Despite the grim statistics, some gun owners, like Jahmal Justin Exavier Patterson, 28, from Prince George County, believe the issue lies with people, not firearms.

“I believe that guns aren’t bad. It’s the choices of the people that are bad,” Patterson said. “I just believe in the [Second] Amendment right. I believe in protecting ourselves.”

In more than a dozen conversations with attendees about gun ownership, the words “protect” or “protection” came up often. 

Bryan Watson, a gun vendor from Ivor, Va., was kitted out in a tactical vest, with “Security” printed on the back and strapped with multiple firearms and magazines.

“I’m here today, one, selling firearms that I custom build and paint myself; and just to support the Second Amendment itself. “Watson told the Free Press. “The Second Amendment is the right to protect myself and preserve my property and the people that I love, so that’s what it means to me.”

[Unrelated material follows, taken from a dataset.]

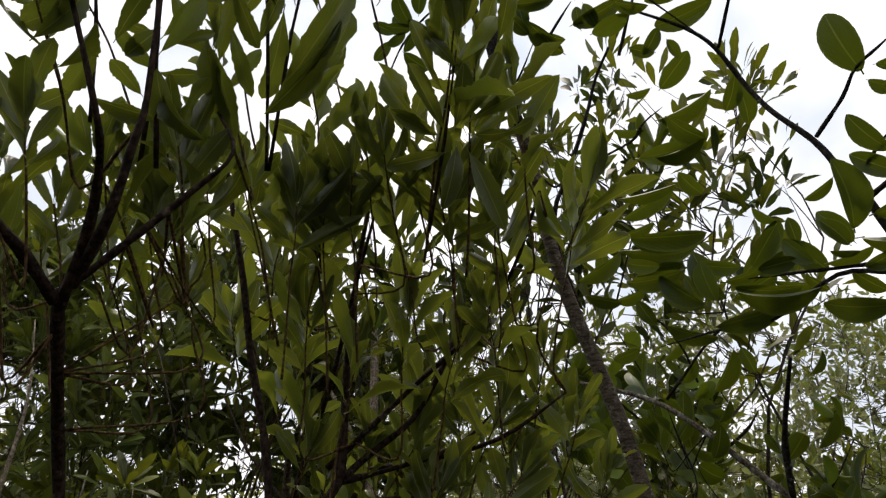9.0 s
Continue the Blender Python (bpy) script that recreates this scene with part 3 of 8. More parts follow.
foliage(limb, oval_leaf, [(0.488, 0.337, 3.756, 0.43, 0.232, 3.787, 0.048, 10), (0.51, 0.358, 3.69, 0.479, 0.29, 3.723, 0.039, -5), (0.496, 0.375, 3.748, 0.46, 0.342, 3.758, 0.024, -14), (0.54, 0.351, 3.684, 0.579, 0.242, 3.706, 0.041, -2), (0.566, 0.356, 3.675, 0.669, 0.319, 3.608, 0.029, 15), (0.545, 0.374, 3.679, 0.663, 0.419, 3.637, 0.047, 5), (0.537, 0.382, 3.679, 0.504, 0.343, 3.699, 0.027, 9), (0.478, 0.45, 3.759, 0.486, 0.381, 3.78, 0.035, -13), (0.503, 0.399, 3.741, 0.52, 0.448, 3.738, 0.025, 7), (0.43, 0.447, 3.768, 0.432, 0.347, 3.814, 0.036, -15), (0.403, 0.449, 3.825, 0.301, 0.401, 3.86, 0.043, -5), (0.398, 0.541, 3.847, 0.403, 0.409, 3.845, 0.06, -8)])
foliage(limb, oval_leaf, [(0.392, 0.523, 3.852, 0.34, 0.505, 3.855, 0.026, -5)])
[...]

Echoing similar sentiments, Avery Young, a 22-year-old manning a table for Hollow Point Coating, a Black-owned company, shared his perspective. “I have plenty of guns,” he said, listing his Glock 27, Glock 17, a 10/22 rifle he inherited, and an AR-15, the military-style weapon at the center of the assault weapon-ban debates.

“I need the AR-15 to protect myself, to protect myself from anything that may want to harm me or my family, anybody that I care about.

“Gun control is BS,” Young said, but he allowed that there should be some limits placed on gun ownership. “Violent felons should not be able to own firearms.”

Others at the show shared the idea of personal accountability, such as Young’s boss, Andrew Holloway. “I think gun ownership is a responsibility,” Holloway, told the Free Press. “If you do need to protect your family, if you do need to go back to hunter-gather mode, you need to understand how to use a firearm.”

There was some talk—and display—of politics.

Trump banners hung in the back of the exhibition hall. One white man in his 40s wearing a camo cap who didn’t want to be quoted but talked a lot anyway about Trump and “Kamala,” emphasizing the second syllable. The elder he was sitting with spoke of “concentration camps” the government is allegedly setting up in all 50 states.

Margaret Robinson, a retired beauty salon owner from Emporia, was there with a friend who was considering a gun purchase. Robinson owns a gun “for protection” and says guns “should be out of [the] hands of people with mental illnesses,” children and people with domestic violence convictions.

She also wanted to address an issue she felt was crucial in the context of the gun show: the Jan. 6, 2021 insurrection.

“That was the worst thing I’ve ever seen in my life,” she said. “That’s our Capitol. To me, it was the worst thing that could happen because it undermines our sense of security. Our government is supposed to protect us.”